Justin Lin, Doug Jung and I loved the idea of it being someone we already knew because the audience have a pre-existing opinion of that character as a human being, unaffected by any prejudice. Their sexual orientation is just one of many personal aspects, not the defining characteristic. Also, the audience would infer that there has been an LGBT presence in the Trek Universe from the beginning (at least in the Kelvin timeline), that a gay hero isn’t something new or strange. It’s also important to note that at no point do we suggest that our Sulu was ever closeted, why would he need to be? It’s just hasn’t come up before.
…
Our Trek is an alternate timeline with alternate details. Whatever magic ingredient determines our sexuality was different for Sulu in our timeline. I like this idea because it suggests that in a hypothetical multiverse, across an infinite matrix of alternate realities, we are all LGBT somewhere.
Whatever dimension we inhabit, we all just want to be loved by those we love (and I love George Takei). I can’t speak for every reality but that must surely true of this one. Live long and prosper.
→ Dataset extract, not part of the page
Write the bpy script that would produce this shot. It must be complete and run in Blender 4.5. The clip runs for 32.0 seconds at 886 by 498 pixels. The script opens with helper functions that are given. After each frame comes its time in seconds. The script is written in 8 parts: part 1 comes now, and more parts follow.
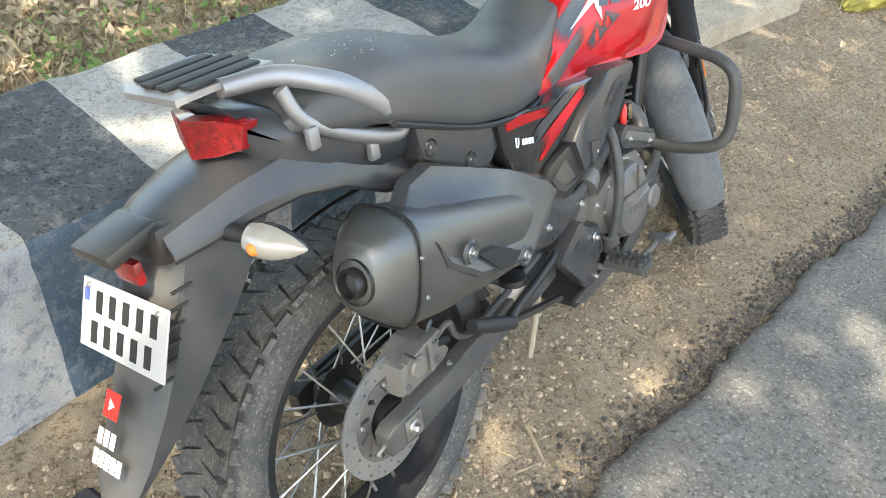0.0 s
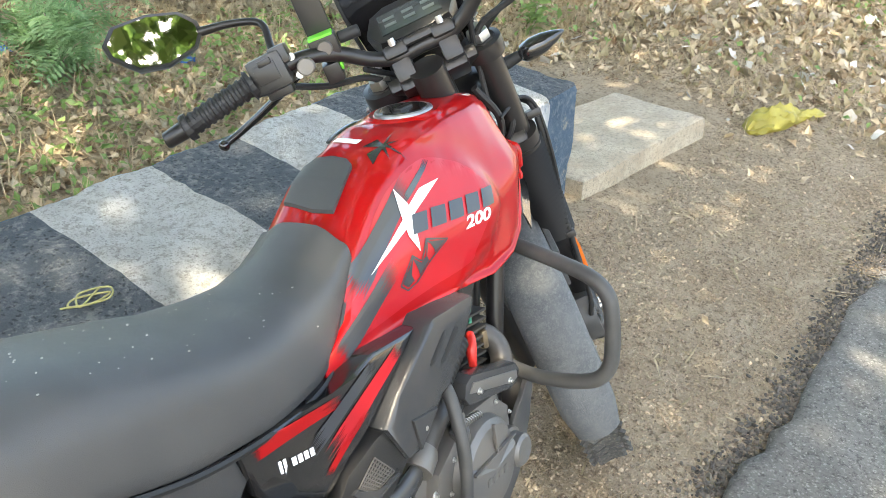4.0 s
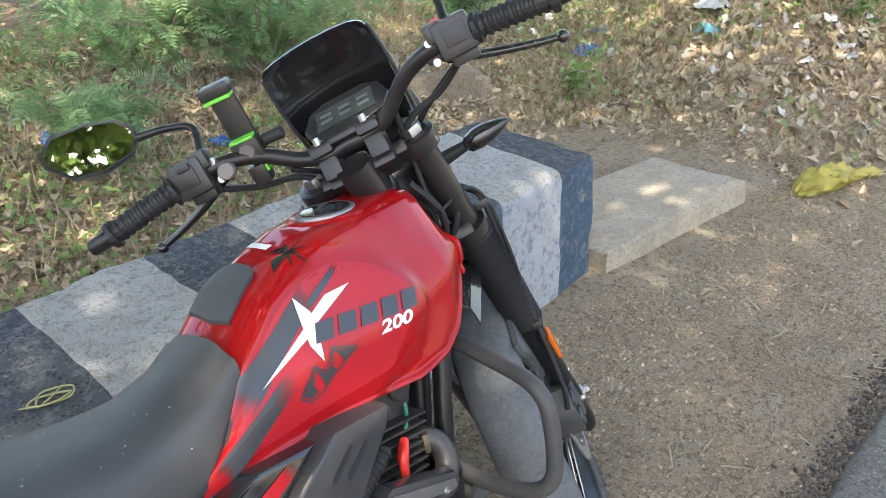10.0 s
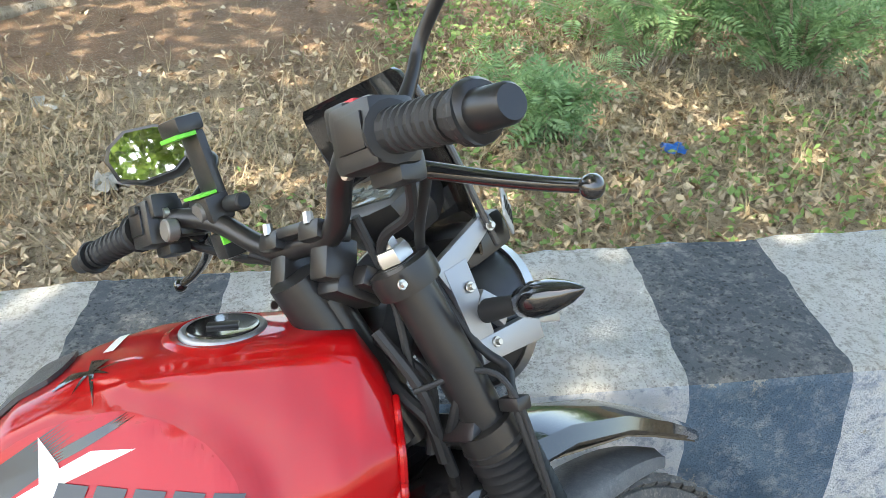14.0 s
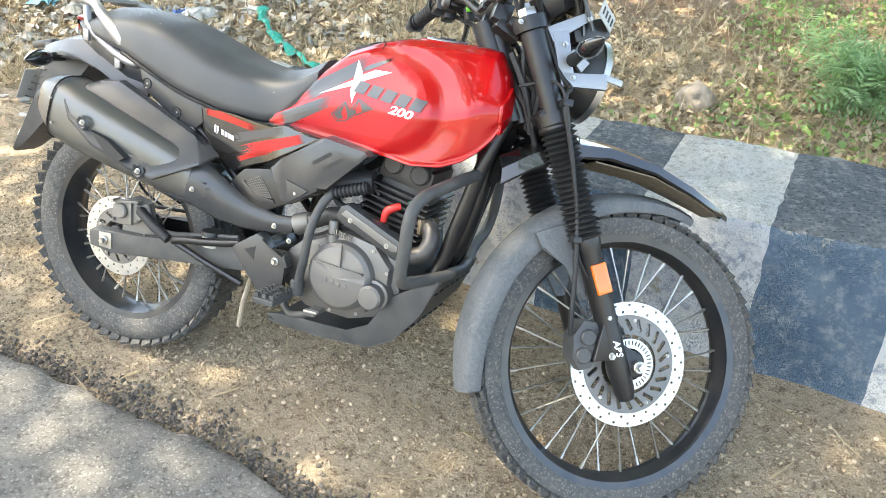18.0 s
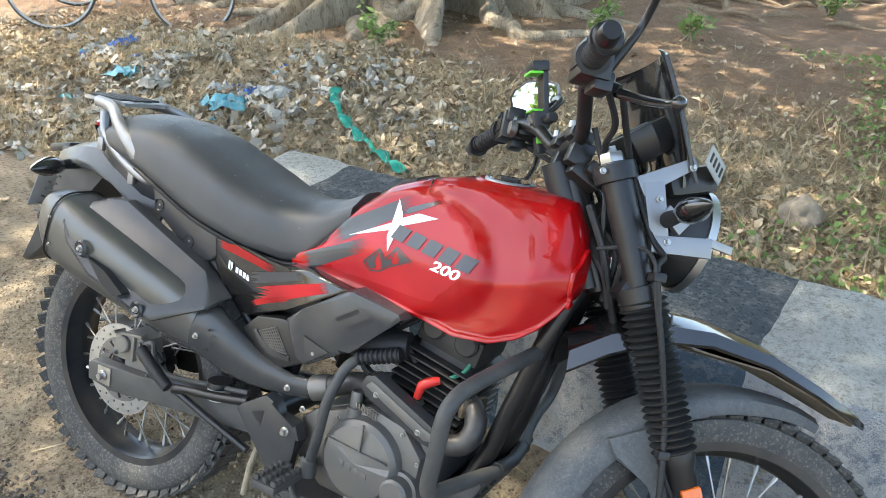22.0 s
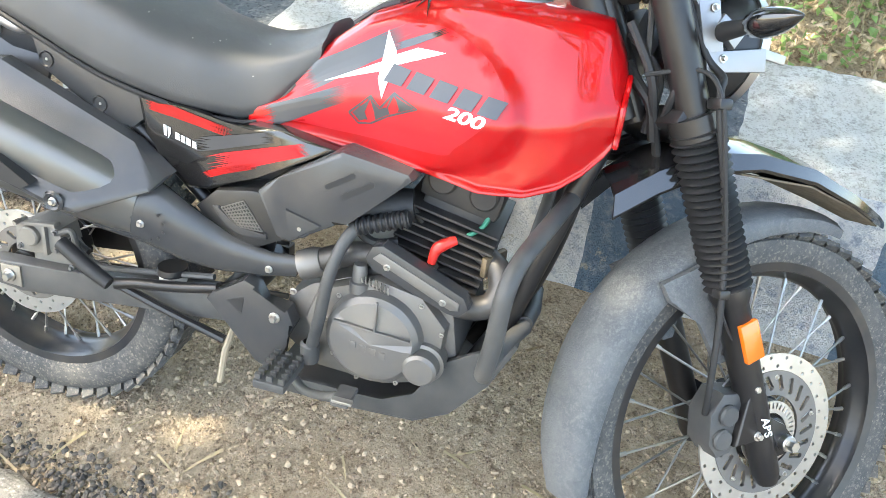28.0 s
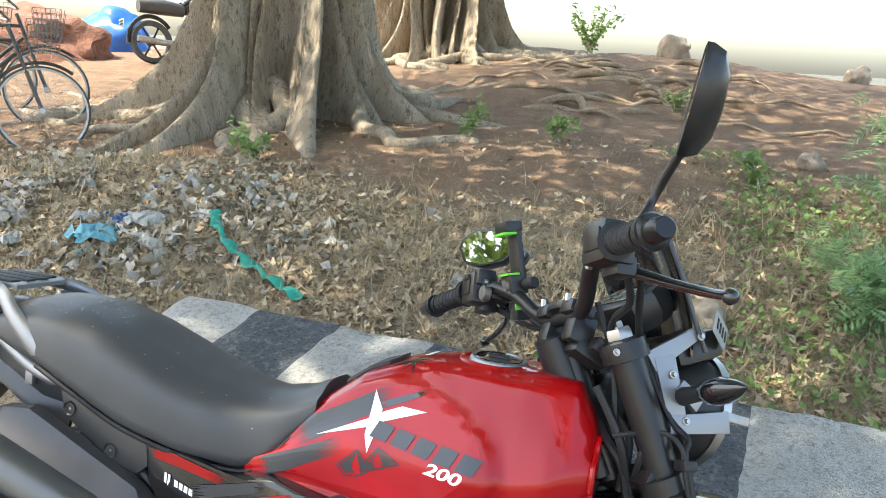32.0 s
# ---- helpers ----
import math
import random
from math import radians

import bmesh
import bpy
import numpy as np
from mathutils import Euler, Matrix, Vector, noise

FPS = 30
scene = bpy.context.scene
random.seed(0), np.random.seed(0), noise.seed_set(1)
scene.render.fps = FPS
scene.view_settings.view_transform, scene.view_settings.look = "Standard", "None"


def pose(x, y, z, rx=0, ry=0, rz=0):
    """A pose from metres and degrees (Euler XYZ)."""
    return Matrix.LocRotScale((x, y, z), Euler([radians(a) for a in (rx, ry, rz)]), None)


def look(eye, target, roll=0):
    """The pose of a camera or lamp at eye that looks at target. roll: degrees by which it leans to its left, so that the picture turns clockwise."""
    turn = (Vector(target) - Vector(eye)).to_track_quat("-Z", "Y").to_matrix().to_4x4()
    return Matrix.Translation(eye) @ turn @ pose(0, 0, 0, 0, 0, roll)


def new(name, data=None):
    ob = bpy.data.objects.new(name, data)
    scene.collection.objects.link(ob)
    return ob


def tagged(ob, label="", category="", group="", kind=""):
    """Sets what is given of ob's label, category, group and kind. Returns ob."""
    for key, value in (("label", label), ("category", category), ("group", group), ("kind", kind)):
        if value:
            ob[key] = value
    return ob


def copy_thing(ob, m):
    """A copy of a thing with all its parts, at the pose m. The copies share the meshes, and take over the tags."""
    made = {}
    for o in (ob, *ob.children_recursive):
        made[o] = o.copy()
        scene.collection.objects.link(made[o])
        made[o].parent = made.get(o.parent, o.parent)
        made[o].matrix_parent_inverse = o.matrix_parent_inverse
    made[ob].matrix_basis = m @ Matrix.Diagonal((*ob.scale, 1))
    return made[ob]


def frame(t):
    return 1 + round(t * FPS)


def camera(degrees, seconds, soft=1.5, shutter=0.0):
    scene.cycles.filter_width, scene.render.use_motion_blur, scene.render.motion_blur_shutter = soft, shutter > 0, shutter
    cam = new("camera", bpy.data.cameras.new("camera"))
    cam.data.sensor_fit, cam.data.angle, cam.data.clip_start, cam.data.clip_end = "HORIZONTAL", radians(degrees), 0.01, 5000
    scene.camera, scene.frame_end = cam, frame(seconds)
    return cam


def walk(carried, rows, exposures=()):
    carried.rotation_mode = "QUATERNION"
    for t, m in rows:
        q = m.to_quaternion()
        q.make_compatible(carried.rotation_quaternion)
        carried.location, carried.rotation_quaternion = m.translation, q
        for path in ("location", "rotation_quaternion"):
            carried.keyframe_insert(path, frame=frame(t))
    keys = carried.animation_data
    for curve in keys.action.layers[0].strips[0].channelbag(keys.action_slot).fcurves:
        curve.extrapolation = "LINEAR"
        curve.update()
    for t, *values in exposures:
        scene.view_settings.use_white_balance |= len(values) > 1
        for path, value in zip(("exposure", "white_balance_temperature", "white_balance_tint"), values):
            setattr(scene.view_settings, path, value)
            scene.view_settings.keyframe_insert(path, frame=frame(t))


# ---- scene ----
cam = camera(58.3, 32.0, soft=0.8)
PATH = [
    (0, (-0.675, -0.609, 1.332), (0.658, 0.33, 0.174), 1.2),
    (0.5, (-0.796, -0.559, 1.331), (0.576, 0.309, 0.163), 1.3),
    (1, (-0.832, -0.566, 1.338), (0.576, 0.256, 0.179), 1.8),
    (1.5, (-0.82, -0.583, 1.363), (0.616, 0.229, 0.232), 1.7),
    (2, (-0.698, -0.621, 1.365), (0.768, 0.178, 0.264), 0.4),
    (2.5, (-0.522, -0.688, 1.38), (0.964, 0.108, 0.303), -0.9),
    (3, (-0.413, -0.68, 1.366), (1.071, 0.132, 0.3), -1.5),
    (3.5, (-0.236, -0.586, 1.341), (1.246, 0.222, 0.268), -0.2),
    (4, (-0.131, -0.52, 1.356), (1.383, 0.371, 0.401), 0.4),
    (4.5, (-0.097, -0.567, 1.407), (1.41, 0.497, 0.634), 0.5),
    (6.5, (-0.157, -0.513, 1.387), (1.431, 0.41, 0.595), 1.6),
    (7, (-0.178, -0.512, 1.402), (1.437, 0.393, 0.645), 2.8),
    (7.5, (-0.168, -0.526, 1.402), (1.459, 0.367, 0.657), 3.2),
    (8, (-0.155, -0.543, 1.393), (1.477, 0.338, 0.644), 2.9),
    (8.5, (-0.144, -0.539, 1.381), (1.484, 0.316, 0.595), 2.3),
    (9, (-0.114, -0.543, 1.373), (1.468, 0.343, 0.529), 1.1),
    (9.5, (-0.033, -0.613, 1.378), (1.484, 0.397, 0.554), -1.7),
    (10, (0.063, -0.686, 1.386), (1.517, 0.417, 0.569), -3.7),
    (10.5, (0.21, -0.659, 1.358), (1.64, 0.46, 0.519), -3.0),
    (11, (0.399, -0.575, 1.374), (1.795, 0.591, 0.543), -1.8),
    (11.5, (0.49, -0.593, 1.39), (1.735, 0.771, 0.624), -4.1),
    (12, (0.565, -0.718, 1.404), (1.612, 0.821, 0.674), -5.2),
    (12.5, (0.693, -0.748, 1.378), (1.599, 0.841, 0.57), -5.9),
    (13, (0.872, -0.644, 1.36), (1.775, 0.927, 0.513), -2.5),
    (13.5, (0.882, -0.566, 1.372), (1.56, 1.122, 0.54), 0.3),
    (14, (0.973, -0.627, 1.377), (1.249, 1.173, 0.55), -1.4),
    (14.5, (1.08, -0.731, 1.38), (1.004, 1.084, 0.542), -2.8),
    (15, (1.097, -0.889, 1.365), (0.827, 0.917, 0.548), 0.5),
    (15.5, (1.158, -1.05, 1.345), (0.7, 0.719, 0.532), 2.9),
    (17.5, (1.455, -1.434, 1.304), (0.804, 0.255, 0.455), 3.0),
    (18, (1.493, -1.509, 1.287), (0.851, 0.182, 0.435), 3.5),
    (18.5, (1.586, -1.494, 1.278), (0.881, 0.156, 0.394), 2.3),
    (19, (1.71, -1.449, 1.295), (0.935, 0.151, 0.379), -0.0),
    (19.5, (1.754, -1.419, 1.299), (0.948, 0.155, 0.365), -0.5),
    (20, (1.7, -1.381, 1.315), (0.883, 0.176, 0.362), -0.5),
    (20.5, (1.56, -1.326, 1.314), (0.761, 0.271, 0.413), 3.3),
    (21, (1.435, -1.286, 1.324), (0.704, 0.372, 0.477), 5.2),
    (21.5, (1.4, -1.246, 1.331), (0.653, 0.437, 0.551), 5.4),
    (22, (1.369, -1.122, 1.343), (0.521, 0.54, 0.623), 4.6),
    (22.5, (1.355, -1.001, 1.361), (0.447, 0.642, 0.671), 3.1),
    (23, (1.332, -0.944, 1.391), (0.53, 0.75, 0.693), 2.5),
    (23.5, (1.231, -0.984, 1.388), (0.676, 0.839, 0.782), 4.3),
    (24, (1.146, -1.005, 1.371), (0.786, 0.882, 0.816), 4.4),
    (24.5, (1.105, -1.025, 1.373), (0.834, 0.882, 0.837), 4.8),
    (26.5, (1.022, -0.991, 1.384), (0.671, 0.729, 0.427), 3.9),
    (27, (1.023, -0.988, 1.363), (0.617, 0.663, 0.308), 3.1),
    (27.5, (1.021, -0.999, 1.343), (0.596, 0.611, 0.235), 3.3),
    (28, (1.011, -0.998, 1.337), (0.672, 0.574, 0.148), 4.8),
    (28.5, (1.025, -1.013, 1.325), (0.788, 0.535, 0.08), 5.8),
    (29, (1.063, -1.03, 1.305), (0.907, 0.529, 0.062), 5.3),
    (29.5, (1.192, -1.085, 1.34), (0.928, 0.515, 0.169), 0.4),
    (30, (1.296, -1.138, 1.35), (0.838, 0.582, 0.436), -0.9),
    (30.5, (1.264, -1.154, 1.418), (0.723, 0.635, 0.707), 0.3),
    (31, (1.261, -1.132, 1.419), (0.663, 0.685, 0.835), 0.3),
    (31.5, (1.208, -1.079, 1.424), (0.602, 0.749, 0.881), 1.9),
    (32, (1.105, -1.024, 1.427), (0.533, 0.831, 0.943), 3.4),
]
EXPOSURES = [(t, e, k, 12.0 if 6.0 < t < 9.5 else 5.0) for t, e, k in ((0.0, 2.62, 7200.0), (1.0, 2.85, 7200.0), (2.0, 2.65, 7200.0), (3.0, 2.85, 7300.0), (4.0, 2.75, 7300.0), (7.0, 1.92, 6850.0), (9.0, 1.85, 6800.0), (11.0, 2.6, 6950.0), (12.0, 2.35, 6900.0), (13.0, 2.45, 6900.0), (14.0, 2.6, 7100.0), (15.0, 2.5, 7000.0), (18.0, 3.0, 7300.0), (21.0, 2.95, 7250.0), (22.0, 2.3, 6900.0), (23.0, 2.0, 6900.0), (24.0, 2.6, 6900.0), (26.5, 2.5, 7200.0), (27.0, 2.55, 7200.0), (28.0, 3.2, 7200.0), (29.0, 3.15, 7200.0), (30.0, 3.05, 7200.0), (31.0, 2.25, 6900.0), (32.0, 2.2, 6900.0))]
walk(cam, [(t, look(eye, target, roll)) for t, eye, target, roll in PATH], EXPOSURES)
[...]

I can see both sides of the coin here, but honestly I’m overjoyed that the reboots, which are made for a new generation of Trek fans—and, as aforementioned, a *new fucking canon*—finally have a gay character. Perhaps there’s hope that there’ll be people of alternative sexualities and gender expressions on the new Star Trek series set to premiere in January 2017. Also, HELLO ASIAN QUEER INTERSECTIONALITY REPRESENTATION.
What say you, Trekkies? Does it matter how subtle or blatant a gay character is portrayed in fictional media? Or does it depend on the story? Would you have preferred a new character in the Trek-verse, or do you love a gay Sulu? Is his sexuality true to his character, or does it not matter because of the canon?
As a whole, this little fangirl is hoping for the best from Simon Pegg. I truly believe he has excellent intentions and progress is being made toward the Star Trek vision Roddenberry purportedly hoped for. The director, however, I’m a bit more skeptical about. I mean, his primary credit is The Fast and the Furious series. So we can expect decent action sequences, but let’s hope the writing brings a bit of gravitas to the story. Thankfully, as the third in the rebooted series, the actors are settled into their characters.
Regardless, moment of silence for Anton Yelchin, please.